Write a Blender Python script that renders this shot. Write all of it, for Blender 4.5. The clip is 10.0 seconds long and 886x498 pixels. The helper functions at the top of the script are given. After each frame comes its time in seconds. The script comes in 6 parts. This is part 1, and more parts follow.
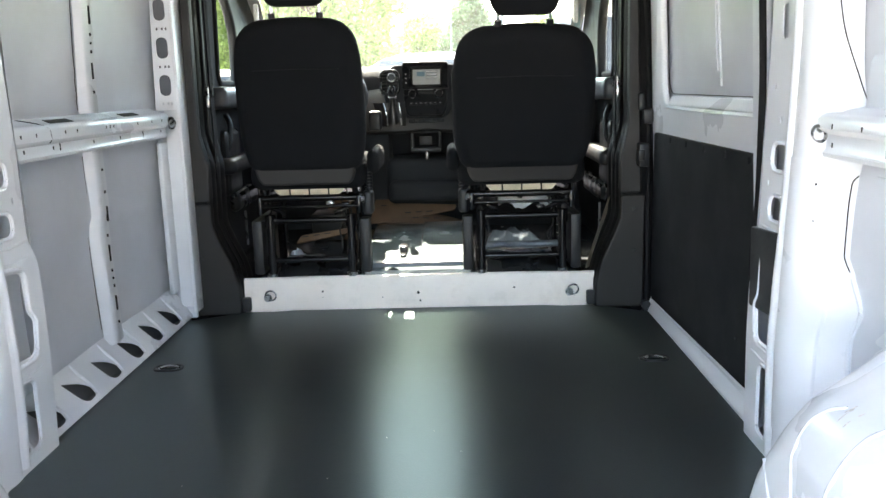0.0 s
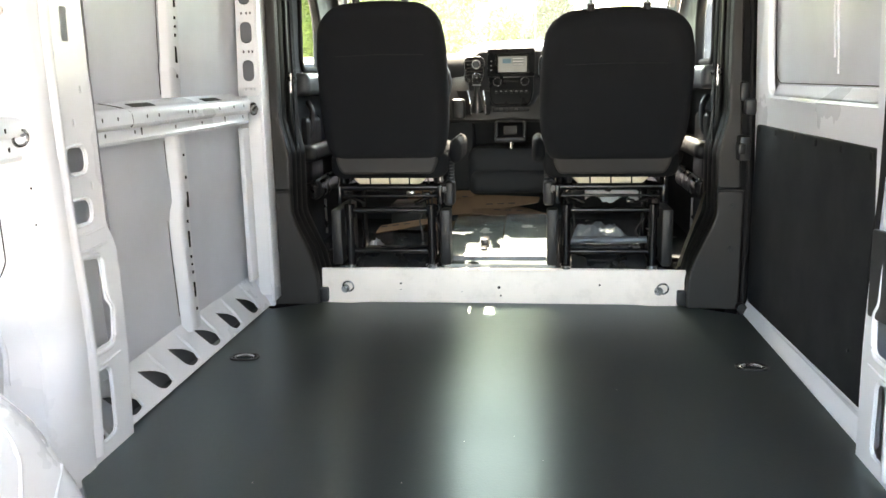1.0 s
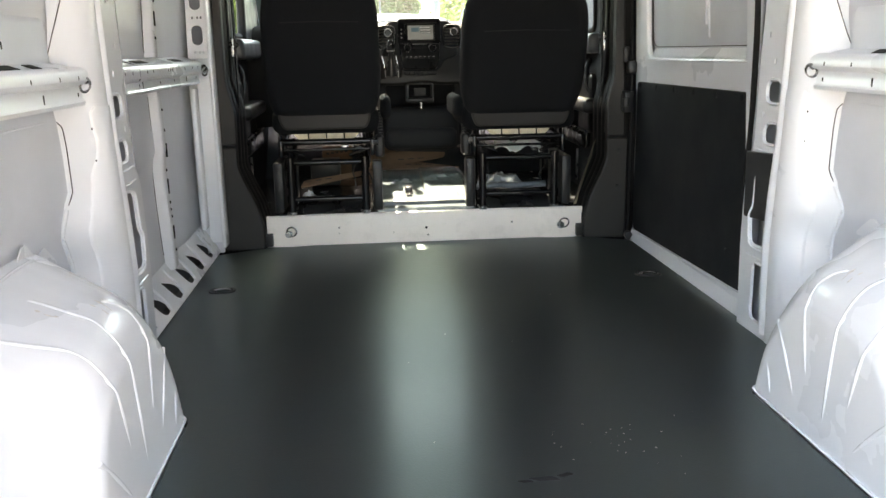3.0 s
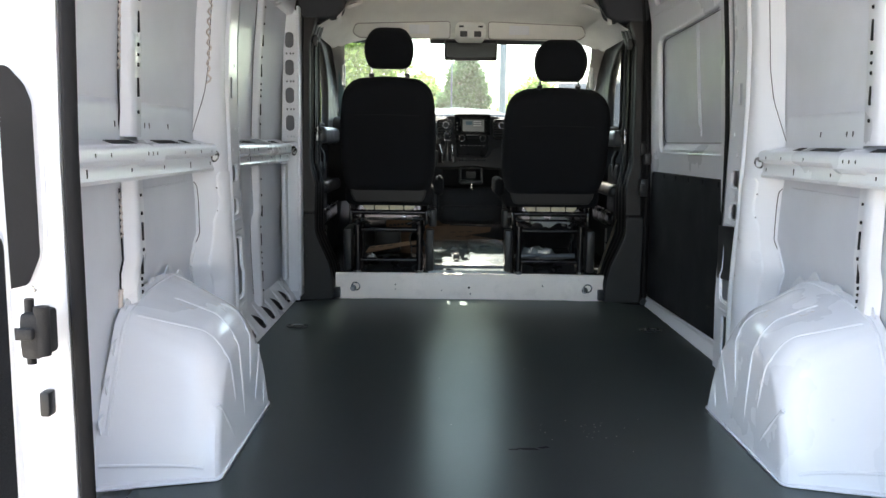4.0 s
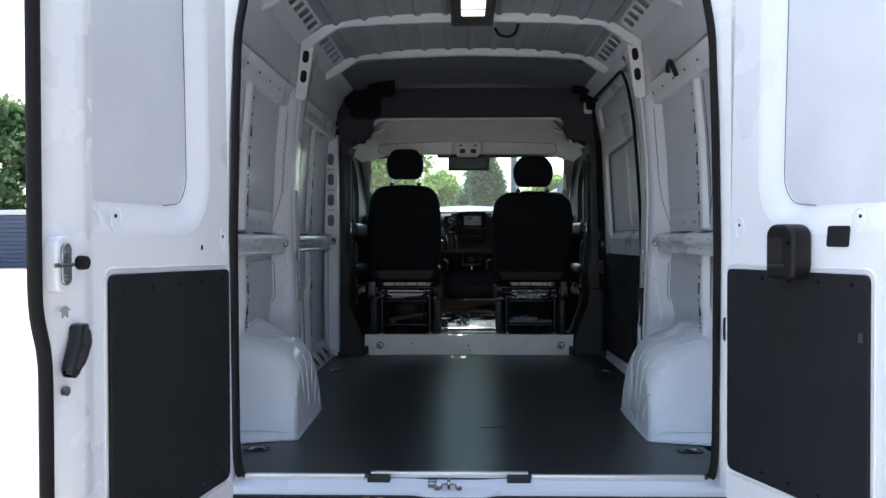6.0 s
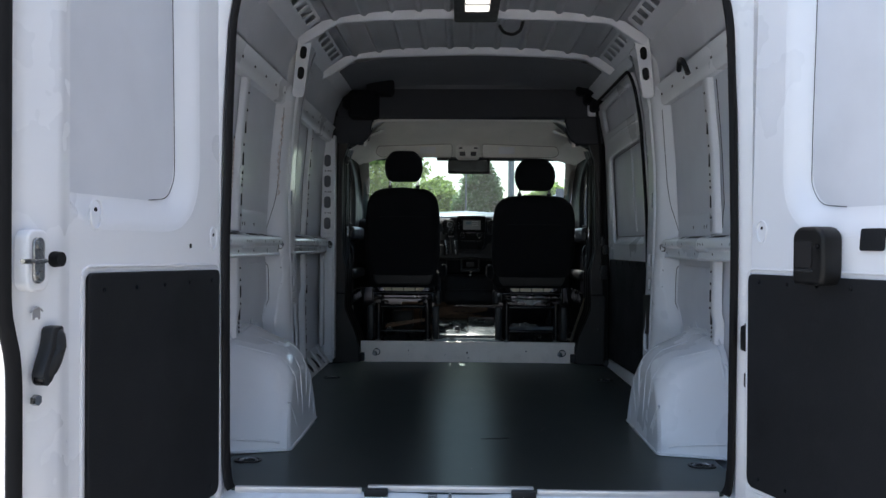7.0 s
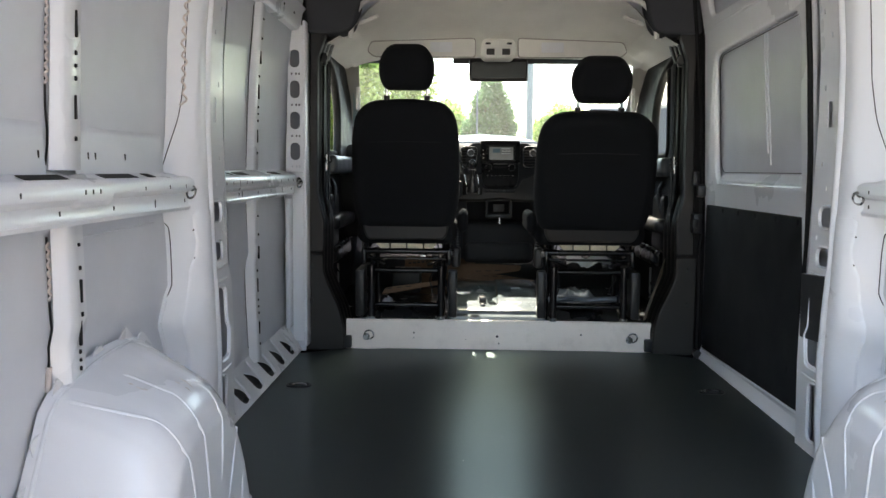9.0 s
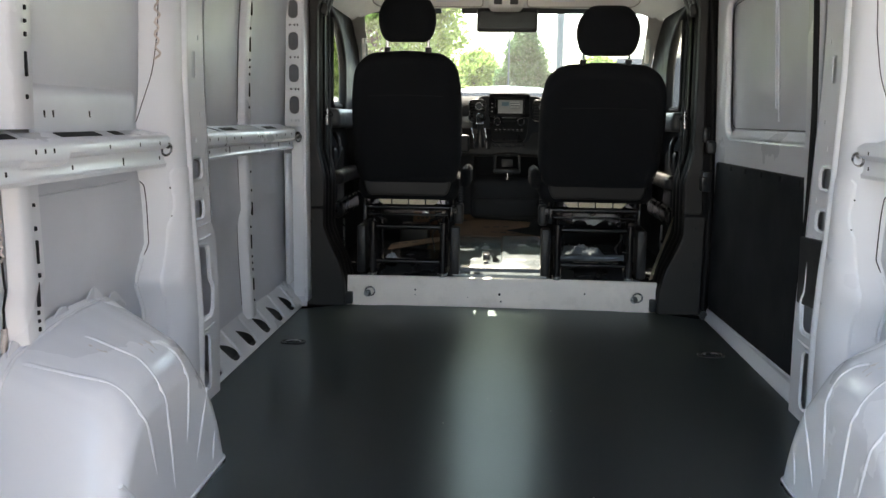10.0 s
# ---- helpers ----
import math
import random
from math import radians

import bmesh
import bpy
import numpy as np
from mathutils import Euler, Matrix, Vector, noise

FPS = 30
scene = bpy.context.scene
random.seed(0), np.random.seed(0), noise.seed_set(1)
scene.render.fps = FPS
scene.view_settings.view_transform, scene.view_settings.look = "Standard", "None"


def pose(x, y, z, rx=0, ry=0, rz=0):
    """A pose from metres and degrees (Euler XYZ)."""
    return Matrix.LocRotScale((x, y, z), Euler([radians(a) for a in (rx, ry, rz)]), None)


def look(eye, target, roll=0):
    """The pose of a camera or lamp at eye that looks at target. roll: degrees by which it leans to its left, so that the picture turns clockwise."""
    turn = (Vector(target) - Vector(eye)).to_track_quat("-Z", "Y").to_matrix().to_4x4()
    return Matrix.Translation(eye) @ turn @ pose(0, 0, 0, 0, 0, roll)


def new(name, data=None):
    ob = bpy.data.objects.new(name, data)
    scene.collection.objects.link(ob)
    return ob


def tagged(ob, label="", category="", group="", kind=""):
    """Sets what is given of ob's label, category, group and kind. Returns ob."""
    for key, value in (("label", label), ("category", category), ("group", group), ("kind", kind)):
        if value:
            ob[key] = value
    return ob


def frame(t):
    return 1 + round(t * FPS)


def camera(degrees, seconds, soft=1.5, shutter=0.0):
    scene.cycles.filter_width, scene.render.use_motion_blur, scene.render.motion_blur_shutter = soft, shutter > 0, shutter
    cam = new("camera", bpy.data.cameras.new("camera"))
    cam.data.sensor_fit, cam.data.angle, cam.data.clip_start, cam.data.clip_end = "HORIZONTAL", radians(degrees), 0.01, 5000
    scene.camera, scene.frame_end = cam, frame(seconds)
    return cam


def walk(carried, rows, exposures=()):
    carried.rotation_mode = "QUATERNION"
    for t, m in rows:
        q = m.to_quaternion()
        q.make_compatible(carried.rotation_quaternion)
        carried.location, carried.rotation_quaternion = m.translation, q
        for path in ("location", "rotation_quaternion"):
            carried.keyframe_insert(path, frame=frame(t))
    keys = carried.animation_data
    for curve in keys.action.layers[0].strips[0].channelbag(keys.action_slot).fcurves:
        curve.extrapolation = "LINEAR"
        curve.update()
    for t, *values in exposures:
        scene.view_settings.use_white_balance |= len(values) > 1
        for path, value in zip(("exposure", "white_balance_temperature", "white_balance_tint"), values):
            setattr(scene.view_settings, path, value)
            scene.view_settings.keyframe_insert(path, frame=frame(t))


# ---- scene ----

* * *

== What is expected ==
Leave the pictures out, and print every line of the listing exactly as written.

== Problem solution ==
Write a Blender Python script that renders this shot. Write all of it, for Blender 4.5. The clip is 10.0 seconds long and 886x498 pixels. The helper functions at the top of the script are given. After each frame comes its time in seconds. The script comes in 6 parts. This is part 1, and more parts follow.
0.0 s
1.0 s
3.0 s
4.0 s
6.0 s
7.0 s
9.0 s
10.0 s
# ---- helpers ----
import math
import random
from math import radians

import bmesh
import bpy
import numpy as np
from mathutils import Euler, Matrix, Vector, noise

FPS = 30
scene = bpy.context.scene
random.seed(0), np.random.seed(0), noise.seed_set(1)
scene.render.fps = FPS
scene.view_settings.view_transform, scene.view_settings.look = "Standard", "None"


def pose(x, y, z, rx=0, ry=0, rz=0):
    """A pose from metres and degrees (Euler XYZ)."""
    return Matrix.LocRotScale((x, y, z), Euler([radians(a) for a in (rx, ry, rz)]), None)


def look(eye, target, roll=0):
    """The pose of a camera or lamp at eye that looks at target. roll: degrees by which it leans to its left, so that the picture turns clockwise."""
    turn = (Vector(target) - Vector(eye)).to_track_quat("-Z", "Y").to_matrix().to_4x4()
    return Matrix.Translation(eye) @ turn @ pose(0, 0, 0, 0, 0, roll)


def new(name, data=None):
    ob = bpy.data.objects.new(name, data)
    scene.collection.objects.link(ob)
    return ob


def tagged(ob, label="", category="", group="", kind=""):
    """Sets what is given of ob's label, category, group and kind. Returns ob."""
    for key, value in (("label", label), ("category", category), ("group", group), ("kind", kind)):
        if value:
            ob[key] = value
    return ob


def frame(t):
    return 1 + round(t * FPS)


def camera(degrees, seconds, soft=1.5, shutter=0.0):
    scene.cycles.filter_width, scene.render.use_motion_blur, scene.render.motion_blur_shutter = soft, shutter > 0, shutter
    cam = new("camera", bpy.data.cameras.new("camera"))
    cam.data.sensor_fit, cam.data.angle, cam.data.clip_start, cam.data.clip_end = "HORIZONTAL", radians(degrees), 0.01, 5000
    scene.camera, scene.frame_end = cam, frame(seconds)
    return cam


def walk(carried, rows, exposures=()):
    carried.rotation_mode = "QUATERNION"
    for t, m in rows:
        q = m.to_quaternion()
        q.make_compatible(carried.rotation_quaternion)
        carried.location, carried.rotation_quaternion = m.translation, q
        for path in ("location", "rotation_quaternion"):
            carried.keyframe_insert(path, frame=frame(t))
    keys = carried.animation_data
    for curve in keys.action.layers[0].strips[0].channelbag(keys.action_slot).fcurves:
        curve.extrapolation = "LINEAR"
        curve.update()
    for t, *values in exposures:
        scene.view_settings.use_white_balance |= len(values) > 1
        for path, value in zip(("exposure", "white_balance_temperature", "white_balance_tint"), values):
            setattr(scene.view_settings, path, value)
            scene.view_settings.keyframe_insert(path, frame=frame(t))


# ---- scene ----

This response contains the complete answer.